Similarly, most planners and the software tools we use are also remarkably weak in providing advice and guidance around cash flow and spending decisions. At least cash flow management is one of the principal CFP topics, but it’s only in the past year or two that several personal financial management software solutions for advisors have even begun to incorporate cash flow tracking tools.

Even then, many advisors seem to have little active involvement in helping clients determine if their spending is reasonable or not, and we certainly don’t provide any kind of proactive cash flow management services such as bill paying.

Accordingly, it’s not entirely surprising that United Capital decided to buy the FlexScore digital planning tool, which has unique capabilities to help clients monitor their cash flow and progress toward spending goals.

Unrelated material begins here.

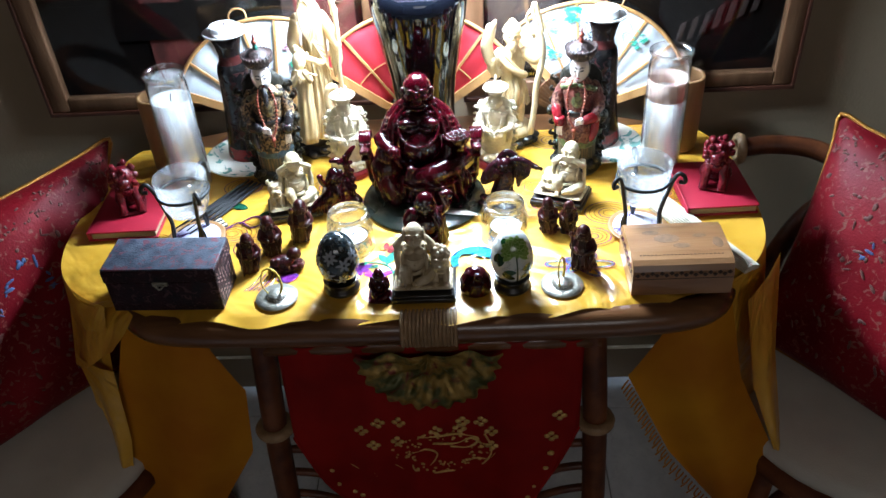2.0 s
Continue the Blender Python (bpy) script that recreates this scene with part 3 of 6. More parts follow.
link("west_flap", *flap([(-0.405, 0.812, 0.706), (-0.450, 0.79, 0.56), (-0.485, 0.78, 0.36), (-0.432, 0.778, 0.195)],
                        [(-0.290, 0.775, 0.680), (-0.262, 0.78, 0.58), (-0.280, 0.785, 0.44), (-0.424, 0.778, 0.192)], 0.012), M_lining, cloth, "orange lining side turned out")
link("east_flap", *flap([(0.300, 0.775, 0.690), (0.262, 0.79, 0.58), (0.335, 0.785, 0.42), (0.452, 0.778, 0.255)],
                        [(0.385, 0.812, 0.706), (0.420, 0.80, 0.56), (0.505, 0.785, 0.38), (0.462, 0.778, 0.252)], 0.012), M_lining, cloth, "orange lining side with frayed edge")
for lf, rt in (([(-0.530, 0.96, 0.716), (-0.534, 0.91, 0.66), (-0.528, 0.85, 0.574)], [(-0.385, 0.800, 0.713), (-0.400, 0.784, 0.690), (-0.420, 0.776, 0.668)]),
               ([(-0.505, 0.83, 0.62), (-0.484, 0.80, 0.488), (-0.498, 0.79, 0.320)], [(-0.430, 0.782, 0.63), (-0.446, 0.777, 0.49), (-0.488, 0.774, 0.310)]),
               ([(0.402, 0.800, 0.708), (0.432, 0.786, 0.56), (0.500, 0.778, 0.385)], [(0.474, 0.90, 0.704), (0.486, 0.86, 0.55), (0.510, 0.795, 0.375)])):
    link("corner_fall", *flap(lf, rt, 0.006), M_cloth, cloth)
for k in range(46):
    t = k / 45
    p = Vector((0.262, 0.79, 0.58)).lerp(Vector((0.335, 0.785, 0.42)), t * 2) if t < 0.5 else Vector((0.335, 0.785, 0.42)).lerp(Vector((0.452, 0.778, 0.255)), t * 2 - 1)
    link("fringe_thread", *tube([p, p + Vector((-0.006, -0.004, -0.006)), p + Vector((-0.009 - 0.004 * math.sin(k * 3.1), -0.004, -0.014))], 0.0012, 4, 2), M_lining, cloth)


def petal(x, y, angle, length, width, mat, z=TOP - 0.0002, bend=0.0):
    pts = []
    for i in range(13):
        t = i / 12
        w = width * math.sin(math.pi * t) ** 0.8 * (1 - 0.3 * t)
        pts.append((length * t, w, bend * t * t))
    outl = [(a, b + c) for a, b, c in pts] + [(a, -b + c) for a, b, c in reversed(pts[1:-1])]
    m = pose(x, y, z, 0, 0, angle)
    v = [m @ Vector((a, b, 0.0)) for a, b in outl] + [m @ Vector((a, b, 0.0004)) for a, b in outl]
    n = len(outl)
    f = [tuple(range(n, 2 * n))] + [(i, (i + 1) % n, n + (i + 1) % n, n + i) for i in range(n)]
    return link("printed_petal", v, f, mat, cloth, smooth=False)


def stroke(points, r, mat, closed=False):
    v, f = tube([(x, y, 0) for x, y in points], r, 6, 8, closed)
    return link("printed_line", [(p[0], p[1], TOP + 0.0001 + p[2] * 0.15) for p in v], f, mat, cloth)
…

And of course, if planners and wealth managers really are going to evolve away from a portfolio-centric investment management service into these more holistic financial life management services, the AUM business model altogether may start to seem less and less relevant.

WHAT A FINLIFE MODEL ENTAILS

What would the new business model of financial life management entail? Most likely, some form of retainer fees, either as an annual or monthly financial life management retainer or perhaps some form of income-and-net-worth retainer fee.

This in turn opens up a new set of clientele who may not even have the assets for a traditional wealth management AUM model but do have the interest and financial wherewithal to pay for financial life management.

In the end, I admit that I’m not entirely certain financial life management will be the term that sticks for the emerging new model of holistic financial advice. It’s as good as any label, but with the ever-growing differentiation pressures growing on most advisors, it seems the time is ripe for a new term to emerge and the next stage of advisor evolution to get underway.